* What to work on *
Repeat each line of the material below exactly as it appears, minus any pictures.

* START Data segment *

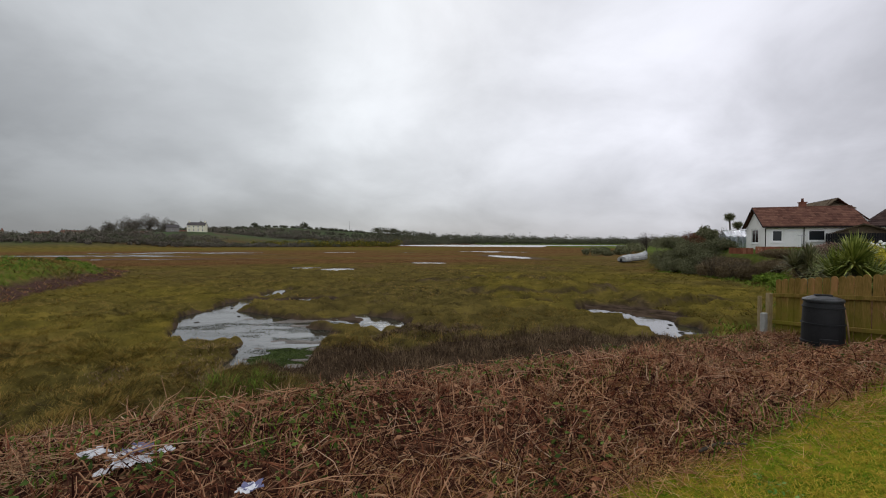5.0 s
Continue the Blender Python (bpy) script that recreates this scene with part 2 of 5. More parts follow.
def zone_colours(mat, *zones):
    """Other plants take over where the named shares of the cover are high: (share, dark, middle, light)."""
    n2, l2 = mat.node_tree.nodes, mat.node_tree.links
    bs = n2["Principled BSDF"]
    ramp = next(k for k in n2 if k.type == "VALTORGB")
    for name, *cols in zones:
        at, mx, rp = n2.new("ShaderNodeAttribute"), n2.new("ShaderNodeMix"), n2.new("ShaderNodeValToRGB")
        at.attribute_name, mx.data_type = name, "RGBA"
        e = rp.color_ramp.elements
        for i, c in enumerate(cols):
            q = e[i] if i < 2 else e.new(0.66)
            q.position, q.color = (0.38, 0.52, 0.66)[i], (*c, 1)
        l2.new(ramp.inputs[0].links[0].from_socket, rp.inputs[0])
        l2.new(bs.inputs["Base Color"].links[0].from_socket, mx.inputs["A"])
        l2.new(rp.outputs[0], mx.inputs["B"])
        l2.new(at.outputs["Fac"], mx.inputs["Factor"])
        l2.new(mx.outputs["Result"], bs.inputs["Base Color"])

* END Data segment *

* Output below *
5.0 s
Continue the Blender Python (bpy) script that recreates this scene with part 2 of 5. More parts follow.
def zone_colours(mat, *zones):
    """Other plants take over where the named shares of the cover are high: (share, dark, middle, light)."""
    n2, l2 = mat.node_tree.nodes, mat.node_tree.links
    bs = n2["Principled BSDF"]
    ramp = next(k for k in n2 if k.type == "VALTORGB")
    for name, *cols in zones:
        at, mx, rp = n2.new("ShaderNodeAttribute"), n2.new("ShaderNodeMix"), n2.new("ShaderNodeValToRGB")
        at.attribute_name, mx.data_type = name, "RGBA"
        e = rp.color_ramp.elements
        for i, c in enumerate(cols):
            q = e[i] if i < 2 else e.new(0.66)
            q.position, q.color = (0.38, 0.52, 0.66)[i], (*c, 1)
        l2.new(ramp.inputs[0].links[0].from_socket, rp.inputs[0])
        l2.new(bs.inputs["Base Color"].links[0].from_socket, mx.inputs["A"])
        l2.new(rp.outputs[0], mx.inputs["B"])
        l2.new(at.outputs["Fac"], mx.inputs["Factor"])
        l2.new(mx.outputs["Result"], bs.inputs["Base Color"])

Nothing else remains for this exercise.